Pub Trivia: The Washington Post

Pub Trivia: The Washington Post

Jun 10

Postmark Stamp Of John SousaDo you know the name of the John Philip Sousa march named after a famous newspaper? Answer: THE WASHINGTON POST

But Who Is John?

John Philip Sousa was born in 1854 in Washington DC, where his father was a musician in the United States Marine Band. The son of immigrants from Bavaria and Portugal, he grew up surrounded by music.

By the late 1880s, Sousa was the leader of the Marine Band, and he was becoming famous for composing spritely patriotic music, including “The Gladiator” and “Semper Fidelis”.

Enter The Washington Post

In 1889, The Washington Post newspaper was having an essay competition. The Post had created an Amateur Authors’ Association for children, who were invited to submit their best work for the contest. The newspaper commissioned Sousa to write this march to promote the contest. The Washington Post March was first played at the Smithsonian, which hosted the awards ceremony for the essay competition.

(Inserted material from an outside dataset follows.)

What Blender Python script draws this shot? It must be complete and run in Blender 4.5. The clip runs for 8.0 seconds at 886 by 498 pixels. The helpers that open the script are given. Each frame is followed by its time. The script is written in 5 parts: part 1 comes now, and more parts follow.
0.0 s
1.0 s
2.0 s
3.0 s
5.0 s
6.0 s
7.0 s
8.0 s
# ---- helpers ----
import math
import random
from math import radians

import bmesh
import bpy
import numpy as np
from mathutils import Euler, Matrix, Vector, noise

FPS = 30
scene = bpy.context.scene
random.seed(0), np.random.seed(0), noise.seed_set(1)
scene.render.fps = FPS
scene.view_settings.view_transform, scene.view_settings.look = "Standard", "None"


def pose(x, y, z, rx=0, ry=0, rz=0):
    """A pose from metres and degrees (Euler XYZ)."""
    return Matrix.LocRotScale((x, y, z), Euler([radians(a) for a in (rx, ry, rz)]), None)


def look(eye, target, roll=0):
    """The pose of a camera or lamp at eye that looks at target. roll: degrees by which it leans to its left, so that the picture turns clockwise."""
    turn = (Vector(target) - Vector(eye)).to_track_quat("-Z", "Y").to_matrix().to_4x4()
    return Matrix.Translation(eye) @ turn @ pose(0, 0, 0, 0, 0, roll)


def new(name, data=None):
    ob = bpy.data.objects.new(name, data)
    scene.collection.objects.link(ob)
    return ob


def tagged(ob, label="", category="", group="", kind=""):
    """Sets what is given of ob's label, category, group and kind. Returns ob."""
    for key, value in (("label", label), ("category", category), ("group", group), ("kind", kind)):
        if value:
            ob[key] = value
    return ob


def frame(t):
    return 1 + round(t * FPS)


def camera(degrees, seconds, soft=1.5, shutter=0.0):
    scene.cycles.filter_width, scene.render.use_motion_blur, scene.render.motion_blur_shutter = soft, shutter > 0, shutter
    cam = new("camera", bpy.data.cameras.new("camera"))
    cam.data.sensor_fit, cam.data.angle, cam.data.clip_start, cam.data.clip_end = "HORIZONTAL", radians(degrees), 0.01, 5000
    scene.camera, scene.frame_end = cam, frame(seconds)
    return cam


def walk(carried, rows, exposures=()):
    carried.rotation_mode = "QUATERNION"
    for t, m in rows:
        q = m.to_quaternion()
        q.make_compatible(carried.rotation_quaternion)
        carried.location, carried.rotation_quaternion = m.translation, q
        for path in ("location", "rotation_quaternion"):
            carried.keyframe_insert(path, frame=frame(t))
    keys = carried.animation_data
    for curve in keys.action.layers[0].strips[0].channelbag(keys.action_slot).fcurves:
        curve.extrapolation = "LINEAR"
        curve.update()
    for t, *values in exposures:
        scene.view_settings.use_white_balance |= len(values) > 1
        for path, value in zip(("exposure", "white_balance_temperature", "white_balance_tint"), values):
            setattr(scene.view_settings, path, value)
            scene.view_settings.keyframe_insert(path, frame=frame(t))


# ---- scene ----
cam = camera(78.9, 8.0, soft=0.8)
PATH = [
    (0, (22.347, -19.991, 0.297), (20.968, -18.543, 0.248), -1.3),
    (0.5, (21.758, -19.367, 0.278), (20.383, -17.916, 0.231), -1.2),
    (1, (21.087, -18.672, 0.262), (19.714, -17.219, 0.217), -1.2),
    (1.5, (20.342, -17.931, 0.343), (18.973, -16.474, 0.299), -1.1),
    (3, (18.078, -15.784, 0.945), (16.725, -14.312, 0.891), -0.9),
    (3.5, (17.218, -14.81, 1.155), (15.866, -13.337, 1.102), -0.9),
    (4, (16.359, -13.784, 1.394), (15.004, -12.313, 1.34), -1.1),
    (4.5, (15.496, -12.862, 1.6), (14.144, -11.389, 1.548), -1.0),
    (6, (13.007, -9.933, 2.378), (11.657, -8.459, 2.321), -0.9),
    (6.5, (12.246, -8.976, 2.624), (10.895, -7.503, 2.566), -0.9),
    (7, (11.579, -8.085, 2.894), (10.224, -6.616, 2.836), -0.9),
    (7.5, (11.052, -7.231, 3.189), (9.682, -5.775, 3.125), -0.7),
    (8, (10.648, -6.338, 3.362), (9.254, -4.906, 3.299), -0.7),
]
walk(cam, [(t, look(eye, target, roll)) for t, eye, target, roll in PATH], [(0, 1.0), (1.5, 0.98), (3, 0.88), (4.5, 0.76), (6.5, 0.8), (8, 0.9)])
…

The new march was immediately a huge hit, and it led to Sousa being dubbed the “March King”. The tune became wildly popular in Europe and the United States. There were many pirated versions that appeared in Europe, with different titles. An arrangement of “The Washington Post” became a popular accompaniment for dancing the two-step, which was all the rage. The two-step dance itself became almost synonymous with the march, and the dance was often called “The Washington Post“.

In the Washington Post Building, the newspaper has dedicated a “John Philip Sousa Community Room” to honor the composer.